Centralized Assignment Mechanisms and Assortative Matching: Evidence from Chinese Universities (Job Market Paper)
Abstract: The problem of student-college mismatch has been documented in the literature. Taking advantage of a unique large-scale policy experiment in China in 2013, in which a variant of the Boston mechanism was replaced by a variant of the deferred acceptance mechanism, this study compares the quality of assortative matching between student test score and college quality under the two mechanisms. In China, college admission is performed via a centralized matching process that is based only on one national standardized test, the Gaokao. Using administrative data from one province, I find that the restricted deferred acceptance reduces the number of over-matched students (low-scoring students attend high-scoring colleges) by 7.1 percentage points (or 57.2 percent), but increases the number of under-matched students (high-scoring students attend low-quality college) by 2.7 percentage points (or 9.8 percent) on average for students on the top tier based on the test score distribution. The effects are mainly experienced by students in the bottom 50 percent of the top tier.
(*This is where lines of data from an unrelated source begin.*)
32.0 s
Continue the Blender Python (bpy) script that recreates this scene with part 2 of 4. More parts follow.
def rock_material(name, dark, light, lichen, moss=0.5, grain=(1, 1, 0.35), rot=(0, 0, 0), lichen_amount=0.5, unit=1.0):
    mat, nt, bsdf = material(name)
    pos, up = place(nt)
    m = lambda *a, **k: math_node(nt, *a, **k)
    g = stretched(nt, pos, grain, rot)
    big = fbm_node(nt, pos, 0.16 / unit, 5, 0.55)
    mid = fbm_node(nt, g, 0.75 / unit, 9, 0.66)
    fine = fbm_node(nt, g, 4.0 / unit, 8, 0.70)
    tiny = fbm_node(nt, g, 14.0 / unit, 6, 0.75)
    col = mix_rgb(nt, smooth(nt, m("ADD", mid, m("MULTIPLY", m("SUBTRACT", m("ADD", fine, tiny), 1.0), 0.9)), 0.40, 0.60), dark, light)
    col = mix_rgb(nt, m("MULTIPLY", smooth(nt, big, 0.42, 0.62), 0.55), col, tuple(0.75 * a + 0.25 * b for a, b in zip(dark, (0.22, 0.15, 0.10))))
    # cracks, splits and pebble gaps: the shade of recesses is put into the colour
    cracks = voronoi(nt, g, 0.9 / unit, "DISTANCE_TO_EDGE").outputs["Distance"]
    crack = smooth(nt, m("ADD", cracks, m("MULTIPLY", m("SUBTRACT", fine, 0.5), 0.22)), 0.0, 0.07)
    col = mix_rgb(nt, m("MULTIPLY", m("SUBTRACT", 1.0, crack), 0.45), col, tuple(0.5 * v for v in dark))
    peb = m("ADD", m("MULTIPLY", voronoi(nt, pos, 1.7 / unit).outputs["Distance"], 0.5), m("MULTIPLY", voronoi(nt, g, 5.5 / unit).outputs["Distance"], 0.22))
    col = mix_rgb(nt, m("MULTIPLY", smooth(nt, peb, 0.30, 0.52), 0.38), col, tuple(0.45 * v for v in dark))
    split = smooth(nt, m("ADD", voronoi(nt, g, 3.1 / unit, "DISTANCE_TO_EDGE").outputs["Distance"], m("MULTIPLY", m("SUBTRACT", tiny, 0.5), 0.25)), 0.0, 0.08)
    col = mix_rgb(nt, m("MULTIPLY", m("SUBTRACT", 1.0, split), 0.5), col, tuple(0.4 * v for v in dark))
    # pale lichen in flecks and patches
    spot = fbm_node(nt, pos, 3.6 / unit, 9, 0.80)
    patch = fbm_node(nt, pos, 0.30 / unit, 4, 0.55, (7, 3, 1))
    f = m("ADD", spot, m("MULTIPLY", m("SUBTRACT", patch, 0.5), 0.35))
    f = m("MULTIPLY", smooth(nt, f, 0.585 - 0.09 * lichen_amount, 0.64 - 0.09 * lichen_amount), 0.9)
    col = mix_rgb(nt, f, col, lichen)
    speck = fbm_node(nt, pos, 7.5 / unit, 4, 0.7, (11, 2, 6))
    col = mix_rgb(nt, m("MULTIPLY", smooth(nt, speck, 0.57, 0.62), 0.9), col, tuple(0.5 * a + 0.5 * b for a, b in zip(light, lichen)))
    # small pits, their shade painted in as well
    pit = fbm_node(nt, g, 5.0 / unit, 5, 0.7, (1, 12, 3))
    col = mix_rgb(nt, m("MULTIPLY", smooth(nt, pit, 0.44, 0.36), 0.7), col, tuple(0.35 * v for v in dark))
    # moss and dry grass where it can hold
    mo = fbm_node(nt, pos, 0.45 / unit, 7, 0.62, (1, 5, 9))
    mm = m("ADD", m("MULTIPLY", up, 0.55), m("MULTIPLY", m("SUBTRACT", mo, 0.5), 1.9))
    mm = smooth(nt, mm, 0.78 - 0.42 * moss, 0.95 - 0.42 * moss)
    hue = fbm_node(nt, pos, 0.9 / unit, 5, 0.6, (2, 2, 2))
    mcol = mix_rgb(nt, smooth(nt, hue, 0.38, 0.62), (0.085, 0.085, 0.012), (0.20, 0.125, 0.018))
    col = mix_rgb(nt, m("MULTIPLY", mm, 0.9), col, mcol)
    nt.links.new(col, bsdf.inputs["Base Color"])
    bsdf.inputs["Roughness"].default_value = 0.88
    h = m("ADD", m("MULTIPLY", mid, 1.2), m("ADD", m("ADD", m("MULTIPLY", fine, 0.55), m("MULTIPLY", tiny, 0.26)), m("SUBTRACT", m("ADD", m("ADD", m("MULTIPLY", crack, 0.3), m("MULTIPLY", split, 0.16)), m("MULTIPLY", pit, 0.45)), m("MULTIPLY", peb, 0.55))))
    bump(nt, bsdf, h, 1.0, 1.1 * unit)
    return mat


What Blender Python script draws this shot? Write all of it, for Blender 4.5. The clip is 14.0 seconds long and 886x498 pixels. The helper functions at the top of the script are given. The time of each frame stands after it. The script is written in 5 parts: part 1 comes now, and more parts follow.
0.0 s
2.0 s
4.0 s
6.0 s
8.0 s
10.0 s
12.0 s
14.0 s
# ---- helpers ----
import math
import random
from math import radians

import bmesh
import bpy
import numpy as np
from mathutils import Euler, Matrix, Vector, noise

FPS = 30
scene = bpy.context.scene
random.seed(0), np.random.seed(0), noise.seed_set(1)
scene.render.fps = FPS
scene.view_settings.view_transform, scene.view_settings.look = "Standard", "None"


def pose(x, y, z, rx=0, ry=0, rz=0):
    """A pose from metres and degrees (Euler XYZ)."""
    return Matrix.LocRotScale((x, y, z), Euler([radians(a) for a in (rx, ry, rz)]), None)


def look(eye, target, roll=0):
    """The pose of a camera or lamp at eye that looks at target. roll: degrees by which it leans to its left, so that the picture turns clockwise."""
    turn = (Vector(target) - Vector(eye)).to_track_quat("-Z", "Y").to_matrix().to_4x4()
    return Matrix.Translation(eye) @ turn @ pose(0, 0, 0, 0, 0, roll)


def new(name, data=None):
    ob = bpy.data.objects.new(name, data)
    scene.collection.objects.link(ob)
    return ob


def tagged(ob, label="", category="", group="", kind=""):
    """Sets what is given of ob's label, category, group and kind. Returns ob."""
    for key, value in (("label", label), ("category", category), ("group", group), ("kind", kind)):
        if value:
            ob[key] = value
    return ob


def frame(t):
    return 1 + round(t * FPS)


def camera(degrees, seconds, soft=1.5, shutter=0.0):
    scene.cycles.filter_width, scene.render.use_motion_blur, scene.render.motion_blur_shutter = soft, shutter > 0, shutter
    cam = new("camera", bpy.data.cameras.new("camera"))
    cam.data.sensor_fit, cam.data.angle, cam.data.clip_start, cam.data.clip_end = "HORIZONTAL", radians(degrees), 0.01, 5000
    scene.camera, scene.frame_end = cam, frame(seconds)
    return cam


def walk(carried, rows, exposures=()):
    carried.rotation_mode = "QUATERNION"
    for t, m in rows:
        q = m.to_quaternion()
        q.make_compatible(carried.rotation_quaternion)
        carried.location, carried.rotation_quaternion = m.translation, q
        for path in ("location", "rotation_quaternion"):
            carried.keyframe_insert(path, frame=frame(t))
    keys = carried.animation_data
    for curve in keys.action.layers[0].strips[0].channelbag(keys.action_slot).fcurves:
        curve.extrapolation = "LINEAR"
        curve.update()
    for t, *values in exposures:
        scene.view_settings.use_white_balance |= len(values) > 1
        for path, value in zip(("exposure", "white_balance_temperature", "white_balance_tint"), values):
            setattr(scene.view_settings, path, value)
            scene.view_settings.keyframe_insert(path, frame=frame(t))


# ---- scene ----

The increase in under-matched shares fades over time for men, but persists for women.
Fertility and Labor Supply: Evidence from the One-Child Policy in China (Applied Economics, 2018: 1-22)
Abstract: This study provides new evidence on the causal effect of fertility on maternal labor supply in rural China. I use firstborn sex as an instrument; in some parts of rural China couples are allowed to have a second child if their firstborn child is female. Estimates show that a second child reduces maternal labor force participation by 4.6 percentage points, labor supply intensity (hours worked conditional on employment) by 1.4 hours per week and monthly income by 54.5 Chinese Yuan (18.7 percent). Heterogeneity analysis shows that the labor supply of mothers whose husbands are rural-to-urban migrants is more sensitive to having an additional child, likely because they have more difficulty balancing farming and childcare. Conversely, labor supply is not reduced by fertility for mothers living in three-generation families, most likely because grandparents can provide both time and money to help with childcare. In contrast, fertility does not affect paternal labor supply.